Central Community Housing Trust (CCHT) turned a long-abandoned downtown hospital here into 52 units of affordable housing, most of them for teens who are homeless or at risk of being homeless.
The four-year process of getting the $7.4 million project built was complicated by several factors, including the difficulty of pulling together financing for residents who have no rental history and very low incomes. Also, the discovery that the five-story building’s support columns needed to be rebuilt added several hundred thousand dollars to the cost, said Gina Ciganik, CCHT’s senior project manager.
But St. Barnabas had some strengths going for it, including the fact that the building was embedded in the community’s history: It was the birthplace of the city’s mayor, among many others. The community embraced the project, starting with the Episcopal Diocese of Minnesota, which raised $400,000 and helped advocate for the development. Since the project’s completion in April 2005, the diocese has continued to collect donations of household items to help the teen residents set up their new homes.
In addition to the Episcopal contribution, St. Barnabas received about $3.5 million in 9% low-income housing tax credit equity from the Enterprise Social Investment Corp. The Hennepin County Housing Redevelopment Authority contributed $309,000, Minneapolis $800,000, and the Minnesota Housing Finance Agency $830,000. Allina Hospitals and Clinics donated the hospital building, valued at $636,000. Other sources of funding include the University of St. Thomas, the Wells Memorial Foundation, and other public and private organizations. There was even pro-bono design help from the local chapter of the American Society of Interior Designers.
All of the 52 efficiency units are affordable; 39 are reserved for youth aged 16 to 20 and the remaining 13 units are for adults earning no more than 50% of the area median income. The adult units rent for about $500. The youth pay 30% of their incomes toward their rent, with Sec. 8 assistance.
CCHT, a nonprofit developer with 1,252 affordable units of various types in the Twin Cities area and more than 800 units in development, made use of what it had learned in previous youth housing developments. For example, it had found that 30 or 40 is the ideal number of young residents to create efficiency in paying for a front desk and providing personalized services. When the hospital building yielded more units than that, CCHT turned the top floor into adult units, which are accessed by a separate entrance.
Local nonprofit YouthLink provides a 24-hour presence and on-site resident services; it raises the money itself from public and private sources. Its services include helping residents get an education and find employment, as well as offering them training in basic life skills such as cooking, cleaning and money management.
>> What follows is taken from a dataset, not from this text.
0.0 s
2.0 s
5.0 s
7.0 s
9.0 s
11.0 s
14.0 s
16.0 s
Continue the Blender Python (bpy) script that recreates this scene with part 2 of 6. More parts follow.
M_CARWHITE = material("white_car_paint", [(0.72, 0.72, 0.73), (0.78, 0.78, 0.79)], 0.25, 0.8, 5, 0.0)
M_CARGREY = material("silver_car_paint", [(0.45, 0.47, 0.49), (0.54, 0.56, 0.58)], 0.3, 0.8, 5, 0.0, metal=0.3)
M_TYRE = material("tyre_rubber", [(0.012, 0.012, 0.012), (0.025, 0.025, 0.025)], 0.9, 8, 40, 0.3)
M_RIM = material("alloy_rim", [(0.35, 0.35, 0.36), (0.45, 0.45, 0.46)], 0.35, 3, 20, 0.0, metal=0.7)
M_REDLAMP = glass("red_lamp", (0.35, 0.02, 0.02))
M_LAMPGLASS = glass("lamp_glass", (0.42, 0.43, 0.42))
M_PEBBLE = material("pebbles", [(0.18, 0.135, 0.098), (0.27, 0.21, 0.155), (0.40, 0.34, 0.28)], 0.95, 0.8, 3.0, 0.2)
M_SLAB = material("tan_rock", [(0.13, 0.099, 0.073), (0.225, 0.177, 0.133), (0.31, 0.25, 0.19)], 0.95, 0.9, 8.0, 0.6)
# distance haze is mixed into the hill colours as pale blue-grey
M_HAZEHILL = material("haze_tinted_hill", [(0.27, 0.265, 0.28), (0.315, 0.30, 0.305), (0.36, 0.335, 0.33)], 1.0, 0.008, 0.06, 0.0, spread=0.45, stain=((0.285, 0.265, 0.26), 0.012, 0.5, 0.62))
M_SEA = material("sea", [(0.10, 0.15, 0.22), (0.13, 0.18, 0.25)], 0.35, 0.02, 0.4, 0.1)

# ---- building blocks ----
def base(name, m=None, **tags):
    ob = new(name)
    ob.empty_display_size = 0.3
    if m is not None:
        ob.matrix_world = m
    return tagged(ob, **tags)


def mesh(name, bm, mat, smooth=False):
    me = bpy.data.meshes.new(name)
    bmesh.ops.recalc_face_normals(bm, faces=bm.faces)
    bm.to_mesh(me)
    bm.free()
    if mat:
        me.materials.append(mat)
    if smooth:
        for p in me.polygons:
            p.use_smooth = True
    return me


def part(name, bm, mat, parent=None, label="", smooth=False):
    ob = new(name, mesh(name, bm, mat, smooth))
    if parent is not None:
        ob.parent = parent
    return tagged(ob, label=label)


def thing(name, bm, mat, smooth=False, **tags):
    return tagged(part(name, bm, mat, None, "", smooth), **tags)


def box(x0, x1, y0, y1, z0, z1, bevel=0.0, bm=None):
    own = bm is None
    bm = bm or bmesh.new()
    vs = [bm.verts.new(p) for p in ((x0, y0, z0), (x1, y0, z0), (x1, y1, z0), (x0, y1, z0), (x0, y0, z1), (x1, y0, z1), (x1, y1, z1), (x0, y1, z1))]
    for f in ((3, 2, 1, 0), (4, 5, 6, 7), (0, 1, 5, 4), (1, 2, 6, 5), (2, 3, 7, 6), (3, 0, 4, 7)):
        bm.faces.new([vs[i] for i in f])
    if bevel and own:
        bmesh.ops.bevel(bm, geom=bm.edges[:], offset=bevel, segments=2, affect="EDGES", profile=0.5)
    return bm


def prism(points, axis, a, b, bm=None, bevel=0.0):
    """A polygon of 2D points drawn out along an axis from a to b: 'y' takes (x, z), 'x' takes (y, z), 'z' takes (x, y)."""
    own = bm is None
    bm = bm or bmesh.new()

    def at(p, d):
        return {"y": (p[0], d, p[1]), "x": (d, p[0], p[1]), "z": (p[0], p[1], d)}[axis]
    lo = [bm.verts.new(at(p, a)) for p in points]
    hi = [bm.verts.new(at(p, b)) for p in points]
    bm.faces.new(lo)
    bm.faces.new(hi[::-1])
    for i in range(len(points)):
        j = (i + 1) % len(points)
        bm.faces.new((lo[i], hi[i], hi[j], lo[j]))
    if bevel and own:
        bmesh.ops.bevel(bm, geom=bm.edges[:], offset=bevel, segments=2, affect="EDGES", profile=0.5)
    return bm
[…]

With an estimated 945 homeless teens in Minneapolis, CCHT prefers to focus on projects like this that directly serve local needs.
“People say we’re crazy for taking on some of the things we take on,” said Ciganik. But she points with pride to the results: A hospital that had sat abandoned and boarded-up for 20 years is now “on the tax rolls, and … it’s providing this great service for young people to change their lives so they don’t have to rely on the system and can start building a life for themselves.”